» What you need to do
Search the material for "More" and show all lines that contain it.

Stored entries:
════════════════

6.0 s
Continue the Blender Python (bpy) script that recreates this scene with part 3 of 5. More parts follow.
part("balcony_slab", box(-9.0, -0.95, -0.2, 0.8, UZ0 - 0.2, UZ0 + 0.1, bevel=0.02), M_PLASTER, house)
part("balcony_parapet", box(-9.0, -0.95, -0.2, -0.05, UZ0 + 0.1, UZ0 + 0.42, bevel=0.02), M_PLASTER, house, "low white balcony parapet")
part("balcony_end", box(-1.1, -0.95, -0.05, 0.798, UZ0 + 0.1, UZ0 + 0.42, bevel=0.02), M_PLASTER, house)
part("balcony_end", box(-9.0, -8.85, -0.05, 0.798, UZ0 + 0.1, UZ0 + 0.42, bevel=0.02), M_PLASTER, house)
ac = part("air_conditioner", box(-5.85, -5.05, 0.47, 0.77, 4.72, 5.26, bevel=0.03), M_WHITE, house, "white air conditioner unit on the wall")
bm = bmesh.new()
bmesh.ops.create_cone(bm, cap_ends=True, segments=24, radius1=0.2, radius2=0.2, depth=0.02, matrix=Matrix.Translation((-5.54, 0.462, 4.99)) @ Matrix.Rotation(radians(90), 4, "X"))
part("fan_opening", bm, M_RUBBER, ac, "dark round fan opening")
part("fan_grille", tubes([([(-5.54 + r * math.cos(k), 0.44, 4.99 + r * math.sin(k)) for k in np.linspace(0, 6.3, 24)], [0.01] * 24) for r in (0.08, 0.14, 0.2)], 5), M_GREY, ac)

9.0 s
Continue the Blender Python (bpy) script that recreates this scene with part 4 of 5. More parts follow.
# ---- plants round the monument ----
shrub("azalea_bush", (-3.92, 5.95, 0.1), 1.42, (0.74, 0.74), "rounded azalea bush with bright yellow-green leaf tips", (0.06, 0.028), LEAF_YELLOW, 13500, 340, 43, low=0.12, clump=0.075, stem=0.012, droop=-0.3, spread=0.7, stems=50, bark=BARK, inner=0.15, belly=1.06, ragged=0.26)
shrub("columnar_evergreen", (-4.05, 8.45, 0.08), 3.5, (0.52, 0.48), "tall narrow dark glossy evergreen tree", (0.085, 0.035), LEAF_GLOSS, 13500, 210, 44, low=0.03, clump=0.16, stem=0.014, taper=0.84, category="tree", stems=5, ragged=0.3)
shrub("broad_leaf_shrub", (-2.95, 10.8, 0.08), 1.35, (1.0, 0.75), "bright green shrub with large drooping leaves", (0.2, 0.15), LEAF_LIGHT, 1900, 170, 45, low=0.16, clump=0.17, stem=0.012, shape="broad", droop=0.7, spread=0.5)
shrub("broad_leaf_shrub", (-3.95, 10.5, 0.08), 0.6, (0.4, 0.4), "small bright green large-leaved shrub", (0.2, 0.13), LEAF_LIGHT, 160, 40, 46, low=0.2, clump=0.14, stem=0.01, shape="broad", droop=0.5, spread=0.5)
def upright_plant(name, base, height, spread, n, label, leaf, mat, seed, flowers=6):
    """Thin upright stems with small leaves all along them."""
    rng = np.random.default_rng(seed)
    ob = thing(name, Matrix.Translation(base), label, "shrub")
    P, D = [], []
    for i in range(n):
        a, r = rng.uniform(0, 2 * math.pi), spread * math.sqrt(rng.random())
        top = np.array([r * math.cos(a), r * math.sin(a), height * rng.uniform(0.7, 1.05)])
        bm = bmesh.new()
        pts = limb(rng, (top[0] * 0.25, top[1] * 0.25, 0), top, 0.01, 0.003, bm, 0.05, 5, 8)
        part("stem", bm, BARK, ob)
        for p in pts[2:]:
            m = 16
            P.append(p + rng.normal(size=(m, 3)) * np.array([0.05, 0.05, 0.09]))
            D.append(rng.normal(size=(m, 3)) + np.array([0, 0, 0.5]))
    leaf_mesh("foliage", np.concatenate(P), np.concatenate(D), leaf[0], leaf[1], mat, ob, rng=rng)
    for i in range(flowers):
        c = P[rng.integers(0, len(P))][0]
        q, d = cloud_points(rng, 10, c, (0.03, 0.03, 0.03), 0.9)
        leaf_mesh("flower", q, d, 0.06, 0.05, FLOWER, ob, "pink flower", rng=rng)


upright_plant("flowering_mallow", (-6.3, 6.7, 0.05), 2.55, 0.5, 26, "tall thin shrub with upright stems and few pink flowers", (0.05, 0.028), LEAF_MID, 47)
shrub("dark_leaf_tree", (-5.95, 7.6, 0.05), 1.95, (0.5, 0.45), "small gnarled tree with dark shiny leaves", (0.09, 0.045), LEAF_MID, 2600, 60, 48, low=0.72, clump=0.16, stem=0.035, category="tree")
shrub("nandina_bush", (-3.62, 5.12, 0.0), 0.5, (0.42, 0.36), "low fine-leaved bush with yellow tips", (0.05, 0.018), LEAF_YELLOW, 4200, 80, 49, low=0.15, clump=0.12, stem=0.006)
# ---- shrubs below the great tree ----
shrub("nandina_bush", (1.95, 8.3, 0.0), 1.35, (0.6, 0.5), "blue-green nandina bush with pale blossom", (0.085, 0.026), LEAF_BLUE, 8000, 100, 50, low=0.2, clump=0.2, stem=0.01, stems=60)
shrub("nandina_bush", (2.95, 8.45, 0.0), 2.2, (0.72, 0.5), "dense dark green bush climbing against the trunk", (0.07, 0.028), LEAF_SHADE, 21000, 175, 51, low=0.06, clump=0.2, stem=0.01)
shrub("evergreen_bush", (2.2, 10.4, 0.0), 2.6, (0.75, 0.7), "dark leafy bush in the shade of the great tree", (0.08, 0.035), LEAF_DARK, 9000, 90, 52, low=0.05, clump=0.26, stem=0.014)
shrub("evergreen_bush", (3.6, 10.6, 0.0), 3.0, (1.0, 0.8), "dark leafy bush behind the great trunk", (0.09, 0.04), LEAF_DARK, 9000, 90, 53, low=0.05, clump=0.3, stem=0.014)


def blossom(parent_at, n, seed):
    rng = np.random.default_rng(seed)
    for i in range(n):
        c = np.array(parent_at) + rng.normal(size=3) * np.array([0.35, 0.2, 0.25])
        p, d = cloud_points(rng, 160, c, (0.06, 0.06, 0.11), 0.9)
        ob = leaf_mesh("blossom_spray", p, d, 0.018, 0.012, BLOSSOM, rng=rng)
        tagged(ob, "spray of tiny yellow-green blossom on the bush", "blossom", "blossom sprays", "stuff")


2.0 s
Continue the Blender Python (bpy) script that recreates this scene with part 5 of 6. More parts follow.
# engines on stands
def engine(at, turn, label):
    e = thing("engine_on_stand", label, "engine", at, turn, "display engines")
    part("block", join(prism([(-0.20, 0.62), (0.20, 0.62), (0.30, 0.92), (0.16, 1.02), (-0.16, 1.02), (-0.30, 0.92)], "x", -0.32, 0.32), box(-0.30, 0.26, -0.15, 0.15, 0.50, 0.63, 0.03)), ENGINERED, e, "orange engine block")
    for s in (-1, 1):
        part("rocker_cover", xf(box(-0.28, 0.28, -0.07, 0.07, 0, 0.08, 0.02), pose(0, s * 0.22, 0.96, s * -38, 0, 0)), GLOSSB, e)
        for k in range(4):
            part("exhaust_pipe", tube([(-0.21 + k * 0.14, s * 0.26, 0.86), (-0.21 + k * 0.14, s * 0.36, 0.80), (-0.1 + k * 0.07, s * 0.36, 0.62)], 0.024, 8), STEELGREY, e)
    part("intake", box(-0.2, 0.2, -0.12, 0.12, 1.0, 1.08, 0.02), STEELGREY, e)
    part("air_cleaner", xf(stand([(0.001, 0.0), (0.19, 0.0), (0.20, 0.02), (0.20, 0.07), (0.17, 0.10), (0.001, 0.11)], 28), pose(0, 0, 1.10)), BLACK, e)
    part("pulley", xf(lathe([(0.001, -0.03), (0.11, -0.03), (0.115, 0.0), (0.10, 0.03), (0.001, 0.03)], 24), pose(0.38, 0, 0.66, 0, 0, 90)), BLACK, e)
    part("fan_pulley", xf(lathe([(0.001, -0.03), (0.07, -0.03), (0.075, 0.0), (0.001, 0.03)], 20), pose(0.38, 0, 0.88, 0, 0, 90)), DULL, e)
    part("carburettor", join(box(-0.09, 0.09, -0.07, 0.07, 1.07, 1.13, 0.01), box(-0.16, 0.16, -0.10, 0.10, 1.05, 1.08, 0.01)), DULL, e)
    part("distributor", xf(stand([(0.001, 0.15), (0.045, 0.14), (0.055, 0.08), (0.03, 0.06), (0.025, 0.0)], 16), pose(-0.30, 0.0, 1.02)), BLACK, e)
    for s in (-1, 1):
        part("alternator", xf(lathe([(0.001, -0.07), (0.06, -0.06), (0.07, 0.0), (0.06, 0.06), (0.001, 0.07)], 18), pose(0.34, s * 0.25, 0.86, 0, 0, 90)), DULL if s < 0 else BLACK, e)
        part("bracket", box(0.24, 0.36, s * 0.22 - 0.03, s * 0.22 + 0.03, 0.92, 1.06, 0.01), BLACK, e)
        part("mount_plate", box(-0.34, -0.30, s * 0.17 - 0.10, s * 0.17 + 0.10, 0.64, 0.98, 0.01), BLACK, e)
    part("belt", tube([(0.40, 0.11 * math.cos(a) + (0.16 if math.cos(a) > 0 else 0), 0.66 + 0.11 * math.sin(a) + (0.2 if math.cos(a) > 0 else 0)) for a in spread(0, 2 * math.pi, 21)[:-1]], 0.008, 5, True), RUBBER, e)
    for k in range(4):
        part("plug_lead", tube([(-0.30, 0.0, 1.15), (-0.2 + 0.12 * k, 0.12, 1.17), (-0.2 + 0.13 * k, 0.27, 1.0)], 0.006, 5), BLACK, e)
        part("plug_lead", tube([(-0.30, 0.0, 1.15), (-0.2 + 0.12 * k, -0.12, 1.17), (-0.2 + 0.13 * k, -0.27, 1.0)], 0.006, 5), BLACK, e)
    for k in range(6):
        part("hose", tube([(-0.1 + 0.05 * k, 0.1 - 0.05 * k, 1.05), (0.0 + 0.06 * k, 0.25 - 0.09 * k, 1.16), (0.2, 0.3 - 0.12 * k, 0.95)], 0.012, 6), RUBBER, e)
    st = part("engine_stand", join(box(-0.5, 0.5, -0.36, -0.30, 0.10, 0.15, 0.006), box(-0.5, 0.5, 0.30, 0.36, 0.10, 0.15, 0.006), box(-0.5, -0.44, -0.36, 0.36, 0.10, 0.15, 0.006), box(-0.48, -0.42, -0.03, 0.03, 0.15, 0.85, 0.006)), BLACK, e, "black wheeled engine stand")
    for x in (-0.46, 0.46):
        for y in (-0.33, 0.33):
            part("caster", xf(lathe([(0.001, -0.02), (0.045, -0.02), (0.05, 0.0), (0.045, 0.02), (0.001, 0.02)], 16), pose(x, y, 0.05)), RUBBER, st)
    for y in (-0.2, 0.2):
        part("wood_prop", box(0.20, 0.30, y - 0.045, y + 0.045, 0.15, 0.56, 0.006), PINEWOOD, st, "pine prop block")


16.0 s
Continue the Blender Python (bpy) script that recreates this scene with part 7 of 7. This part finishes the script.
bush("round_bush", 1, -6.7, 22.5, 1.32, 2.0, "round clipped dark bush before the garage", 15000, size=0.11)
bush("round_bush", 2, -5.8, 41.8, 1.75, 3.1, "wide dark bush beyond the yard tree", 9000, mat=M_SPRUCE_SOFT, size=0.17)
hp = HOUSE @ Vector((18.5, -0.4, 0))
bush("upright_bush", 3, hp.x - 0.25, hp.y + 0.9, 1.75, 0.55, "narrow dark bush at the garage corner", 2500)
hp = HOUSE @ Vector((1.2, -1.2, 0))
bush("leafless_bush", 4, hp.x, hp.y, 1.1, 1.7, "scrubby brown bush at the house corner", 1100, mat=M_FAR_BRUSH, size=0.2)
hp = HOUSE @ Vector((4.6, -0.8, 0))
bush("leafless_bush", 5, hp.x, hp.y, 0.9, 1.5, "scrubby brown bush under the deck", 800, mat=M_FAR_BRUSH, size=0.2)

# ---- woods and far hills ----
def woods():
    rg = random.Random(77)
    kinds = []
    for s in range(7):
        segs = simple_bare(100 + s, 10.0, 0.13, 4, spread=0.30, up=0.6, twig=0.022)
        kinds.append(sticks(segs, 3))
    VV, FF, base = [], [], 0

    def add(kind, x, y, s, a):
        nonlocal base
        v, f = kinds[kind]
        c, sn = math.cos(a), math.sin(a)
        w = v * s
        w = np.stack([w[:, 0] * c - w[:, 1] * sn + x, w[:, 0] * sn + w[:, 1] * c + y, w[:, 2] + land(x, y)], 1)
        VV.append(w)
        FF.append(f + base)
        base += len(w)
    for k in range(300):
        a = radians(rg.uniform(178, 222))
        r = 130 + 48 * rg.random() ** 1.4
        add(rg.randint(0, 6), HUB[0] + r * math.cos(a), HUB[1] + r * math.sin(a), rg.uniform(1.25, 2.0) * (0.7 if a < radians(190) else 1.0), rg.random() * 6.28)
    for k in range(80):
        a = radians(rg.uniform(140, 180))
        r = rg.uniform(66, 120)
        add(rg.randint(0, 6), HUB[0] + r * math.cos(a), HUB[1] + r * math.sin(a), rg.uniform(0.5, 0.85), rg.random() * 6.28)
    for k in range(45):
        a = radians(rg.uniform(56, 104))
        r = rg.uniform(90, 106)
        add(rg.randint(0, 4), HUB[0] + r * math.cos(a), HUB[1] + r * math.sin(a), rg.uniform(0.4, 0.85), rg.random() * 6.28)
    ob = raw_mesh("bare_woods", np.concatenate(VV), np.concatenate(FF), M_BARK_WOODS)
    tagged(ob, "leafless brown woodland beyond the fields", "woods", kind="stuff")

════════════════

» Response to the task
Continue the Blender Python (bpy) script that recreates this scene with part 3 of 5. More parts follow.
Continue the Blender Python (bpy) script that recreates this scene with part 4 of 5. More parts follow.
Continue the Blender Python (bpy) script that recreates this scene with part 5 of 6. More parts follow.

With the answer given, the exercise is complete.